Miguel was more prepared than many of his neighbours - he did more than just evacuate his family, he got his animals out as well.
"Thanks to God, I was able to take advantage of the early warning and take my livestock to my mother's house who lives on the other side of the river - I just have some pigs, chickens and guinea pigs.
"Some of my neighbours didn't do the same and they lost all of them, every single one."
Miguel hopes that one day he'll be able to farm his land again. The Ecuadorean authorities say it may be up to five years before the land recovers.
But there have been eruptions before, and, the farmer says, "some of the most fertile land is volcanic".
'Everything was beautiful'
Apart from being allowed to stay in military barracks in the nearby town of Banos, Miguel and wife Gloria say the only help they have received is from their community.
Miguel's wife and children are selling stones, trying to scrape a living
"We don't want to move to other land, this is our home, if I can plant just one lettuce, one carrot then I will. We want help here and the government should help us.
"We don't want to leave our land - we would rather die here."
Further across the moonscape that is Miguel's farm, Gloria sits with their two children - Daniela, seven, and Daniel, five.
They have plastic buckets full of volcanic stones.
Gloria, 34, says: "Before the volcano erupted, everything here was beautiful, we had terraces where we'd planted maize, beans, avocadoes - everything was here.
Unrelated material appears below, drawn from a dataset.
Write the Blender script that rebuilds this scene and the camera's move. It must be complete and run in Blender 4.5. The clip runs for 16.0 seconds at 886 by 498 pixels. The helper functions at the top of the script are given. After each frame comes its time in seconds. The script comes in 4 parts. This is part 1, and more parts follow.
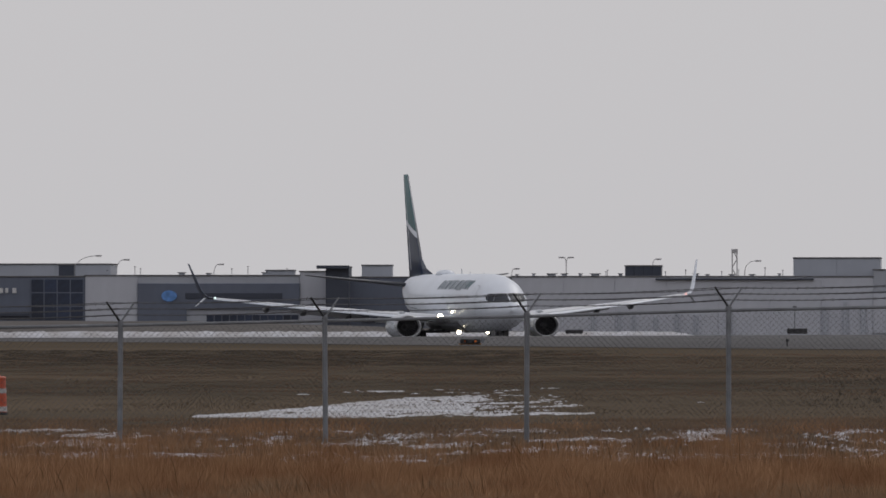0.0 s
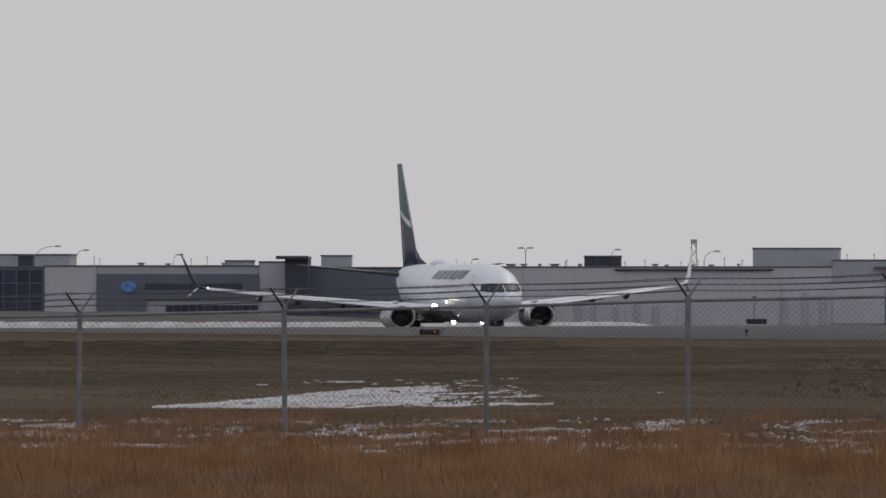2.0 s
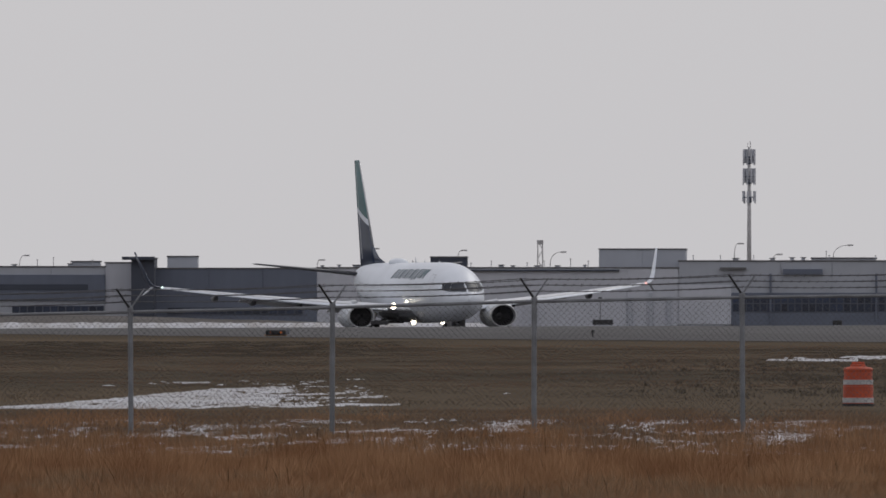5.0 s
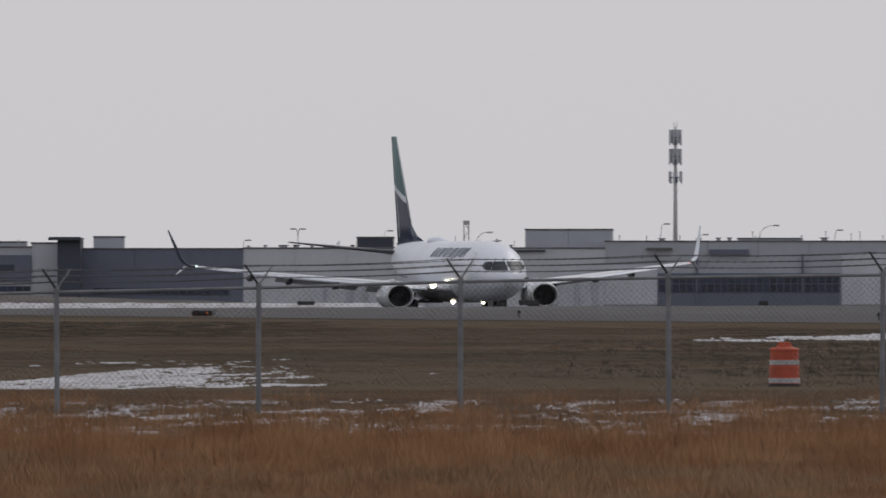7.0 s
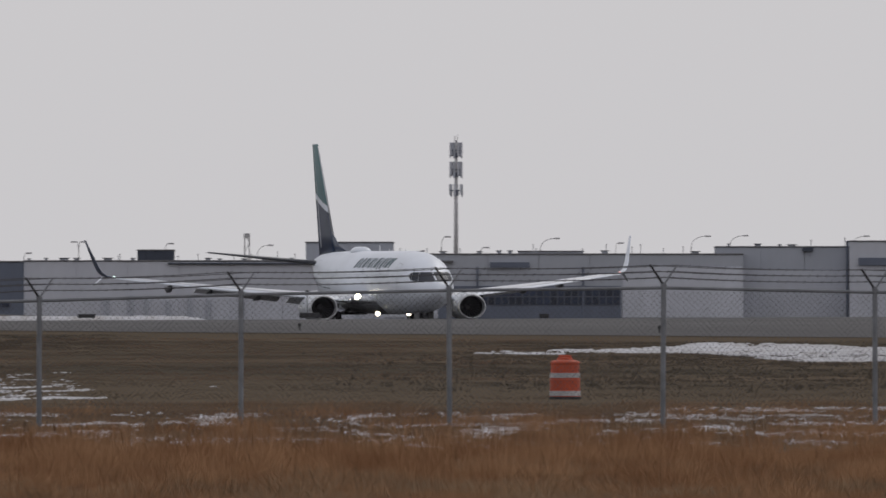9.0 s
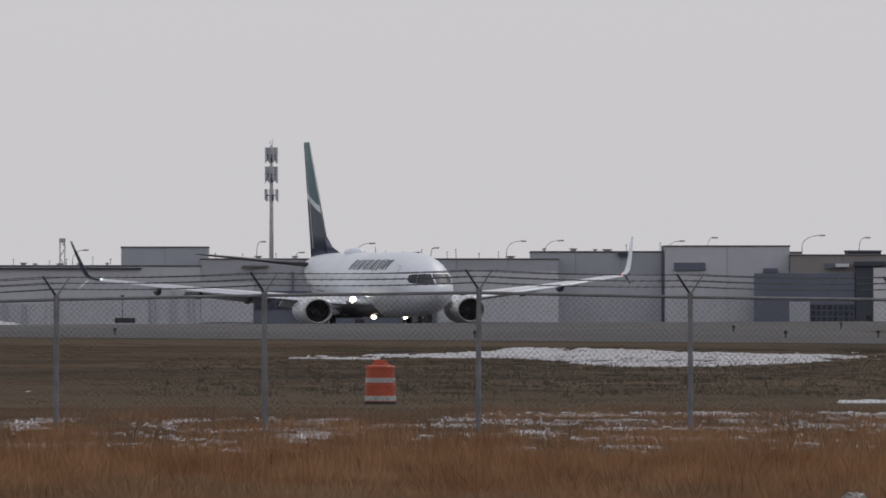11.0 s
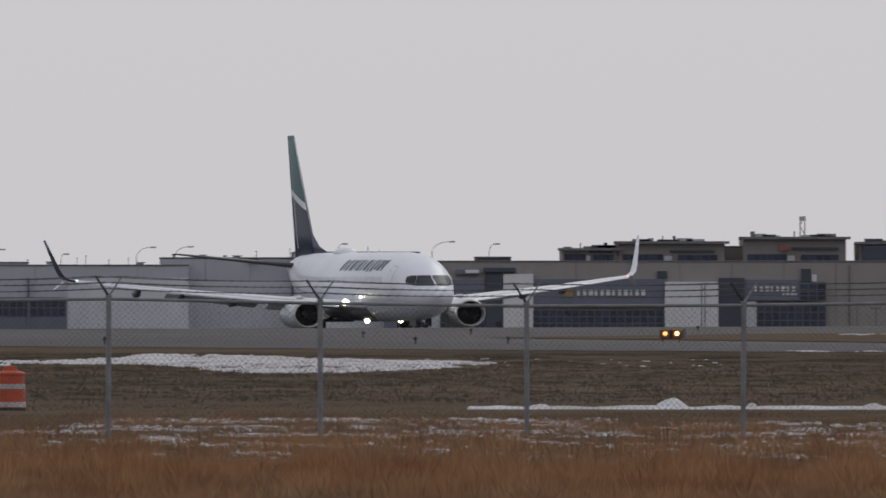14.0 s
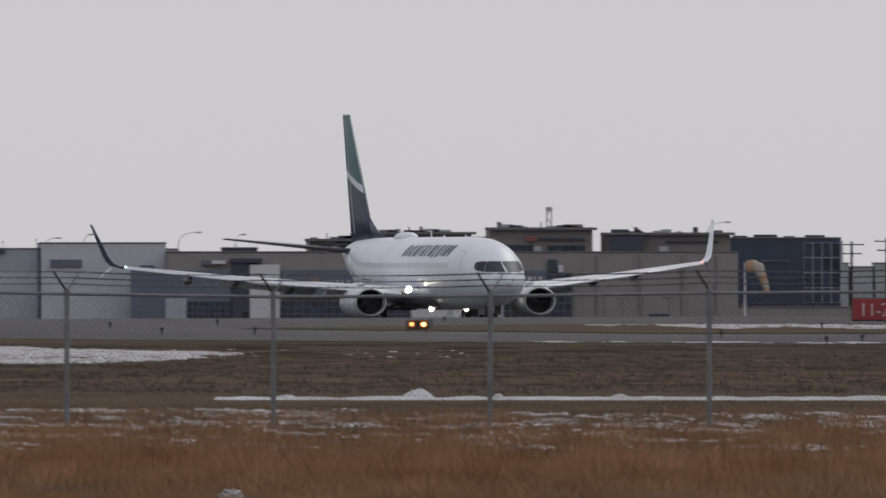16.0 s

"Now there's nothing but rock and earth. The trees were knocked down, there's nothing - the houses are buried.
"Life is so hard now, but we have to carry on, for them," she says, gesturing to the children. "I will do anything to stop a little one like her from having to work in someone else's house."
It wasn't just the Tungurahua region, named after the volcano, which was affected by the eruption
"I want them to have an education which my husband and I didn't have, when we were children we had to help our parents work," she says.
"We'll sell as many stones as we can until we have enough money for their uniforms and shoes so they can start school next week."
The Ecuadorean government says it will permanently relocate people like the Morales family, who live in villages around the volcano.
But it was slow in helping them. Local media reports say the government merely said "the bank was closed" when explaining the lack of funding.
It wasn't just the Tungurahua region, named after the volcano, which was affected by the eruption.
Winds from the eastern Amazon region of Ecuador blew the volcanic ash as far as the coast, affecting the banana crop.
South of Tungurahua, in the Chimborazo region, crops were blanketed by volcanic ash, which also clogged up roads and rivers, and caused respiratory problems, particularly for the old and very young.
Looking to the future, life for those who live in shadow of Tungurahua looks no less precarious.
The area is still in a state of alert and some volcanologists say the crater is still full of lava and expanding.
They predict what happened on 16 August may just be a precursor to an even larger eruption.
For the Morales family and thousands like them, who live in the shadow of Tungurahua, it still looms menacingly over their lives.